Write out the listing below in full and exactly, leaving out every picture.

Start of COLLECTED DATA

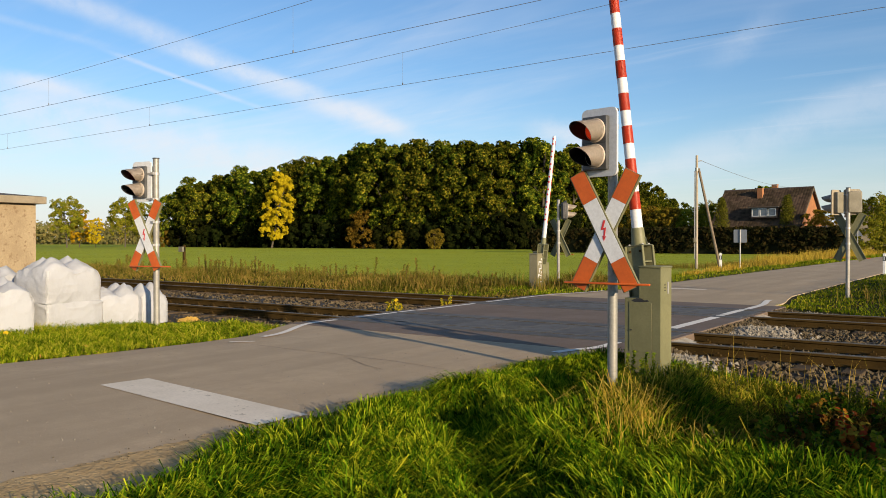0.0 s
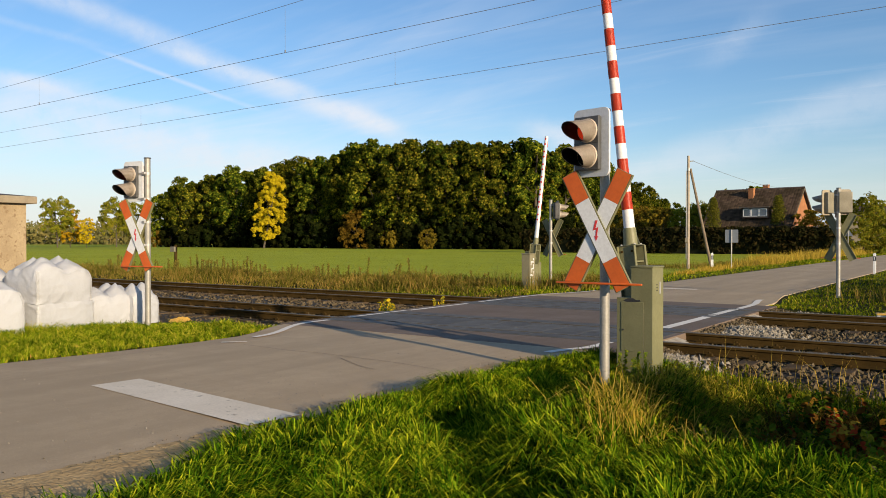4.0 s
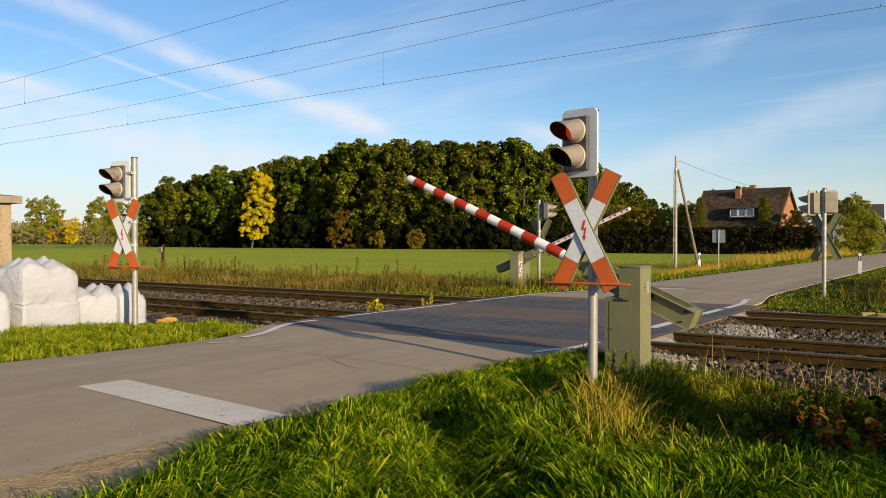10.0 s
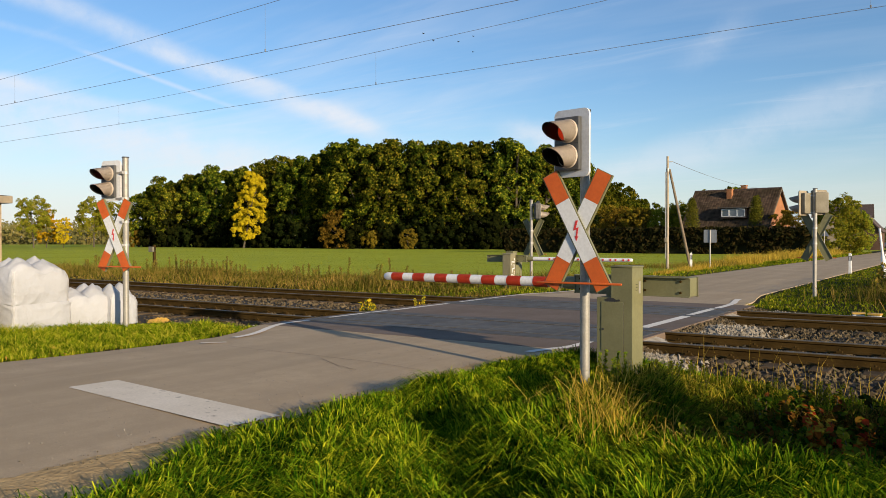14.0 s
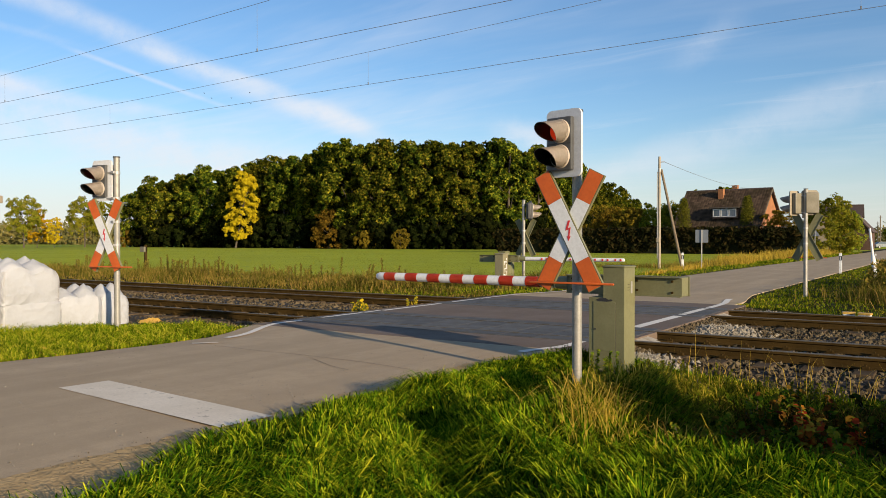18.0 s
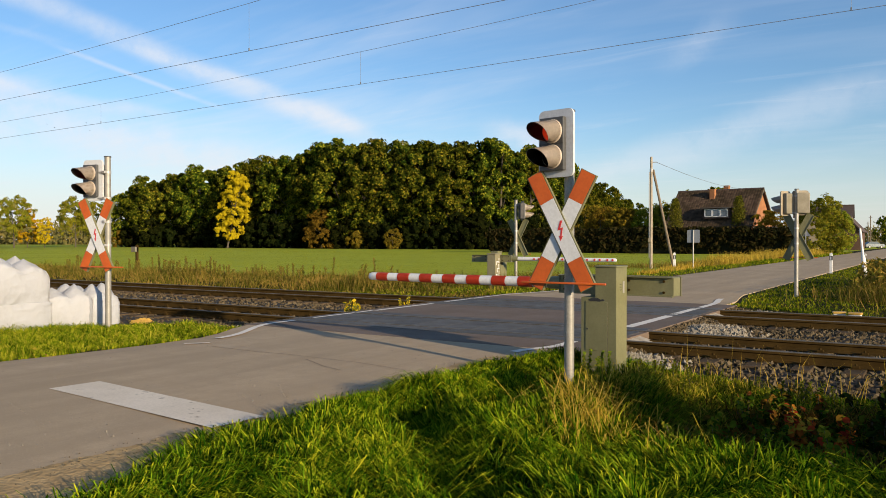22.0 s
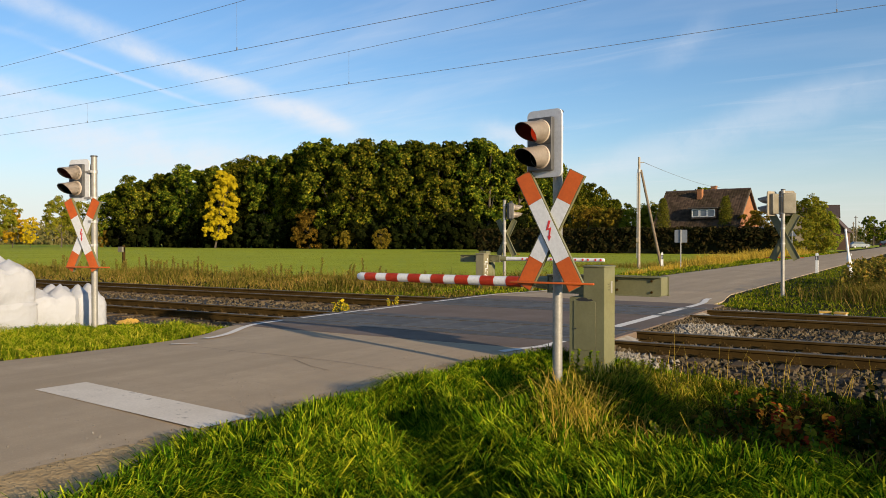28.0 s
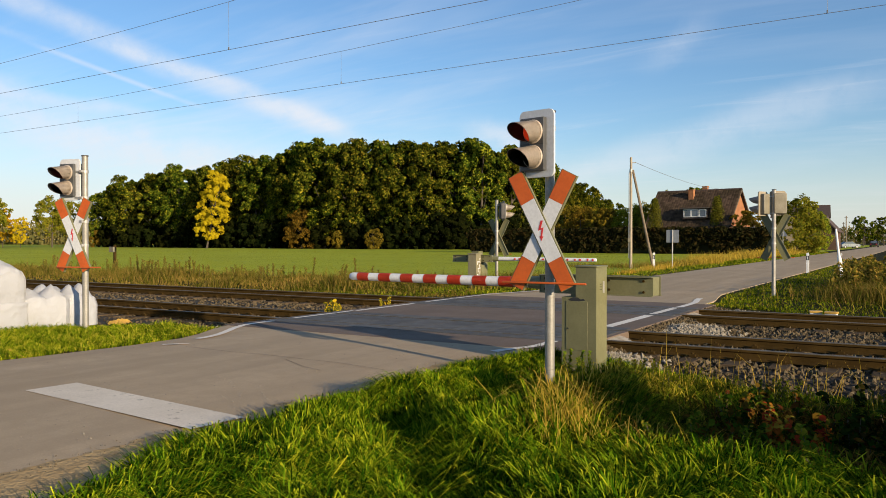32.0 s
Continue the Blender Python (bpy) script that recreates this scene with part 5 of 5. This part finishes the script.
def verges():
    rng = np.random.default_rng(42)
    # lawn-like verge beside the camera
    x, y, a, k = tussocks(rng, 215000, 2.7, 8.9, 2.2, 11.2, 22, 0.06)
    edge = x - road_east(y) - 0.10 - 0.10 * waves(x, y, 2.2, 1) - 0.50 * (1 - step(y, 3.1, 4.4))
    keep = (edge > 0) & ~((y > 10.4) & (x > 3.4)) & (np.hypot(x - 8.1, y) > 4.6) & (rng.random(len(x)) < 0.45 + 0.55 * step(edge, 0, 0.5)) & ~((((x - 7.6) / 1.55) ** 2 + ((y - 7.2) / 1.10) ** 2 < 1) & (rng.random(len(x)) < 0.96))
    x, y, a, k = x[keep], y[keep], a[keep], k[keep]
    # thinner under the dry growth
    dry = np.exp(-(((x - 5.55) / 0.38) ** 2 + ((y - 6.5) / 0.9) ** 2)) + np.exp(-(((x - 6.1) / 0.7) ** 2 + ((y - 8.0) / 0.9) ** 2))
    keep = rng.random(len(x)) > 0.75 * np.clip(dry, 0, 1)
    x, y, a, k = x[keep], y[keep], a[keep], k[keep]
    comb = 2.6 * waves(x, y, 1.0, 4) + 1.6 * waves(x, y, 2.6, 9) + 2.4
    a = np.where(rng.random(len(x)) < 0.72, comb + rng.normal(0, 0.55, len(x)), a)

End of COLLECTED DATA

RESULT BELOW:
0.0 s
4.0 s
10.0 s
14.0 s
18.0 s
22.0 s
28.0 s
32.0 s
Continue the Blender Python (bpy) script that recreates this scene with part 5 of 5. This part finishes the script.
def verges():
    rng = np.random.default_rng(42)
    # lawn-like verge beside the camera
    x, y, a, k = tussocks(rng, 215000, 2.7, 8.9, 2.2, 11.2, 22, 0.06)
    edge = x - road_east(y) - 0.10 - 0.10 * waves(x, y, 2.2, 1) - 0.50 * (1 - step(y, 3.1, 4.4))
    keep = (edge > 0) & ~((y > 10.4) & (x > 3.4)) & (np.hypot(x - 8.1, y) > 4.6) & (rng.random(len(x)) < 0.45 + 0.55 * step(edge, 0, 0.5)) & ~((((x - 7.6) / 1.55) ** 2 + ((y - 7.2) / 1.10) ** 2 < 1) & (rng.random(len(x)) < 0.96))
    x, y, a, k = x[keep], y[keep], a[keep], k[keep]
    # thinner under the dry growth
    dry = np.exp(-(((x - 5.55) / 0.38) ** 2 + ((y - 6.5) / 0.9) ** 2)) + np.exp(-(((x - 6.1) / 0.7) ** 2 + ((y - 8.0) / 0.9) ** 2))
    keep = rng.random(len(x)) > 0.75 * np.clip(dry, 0, 1)
    x, y, a, k = x[keep], y[keep], a[keep], k[keep]
    comb = 2.6 * waves(x, y, 1.0, 4) + 1.6 * waves(x, y, 2.6, 9) + 2.4
    a = np.where(rng.random(len(x)) < 0.72, comb + rng.normal(0, 0.55, len(x)), a)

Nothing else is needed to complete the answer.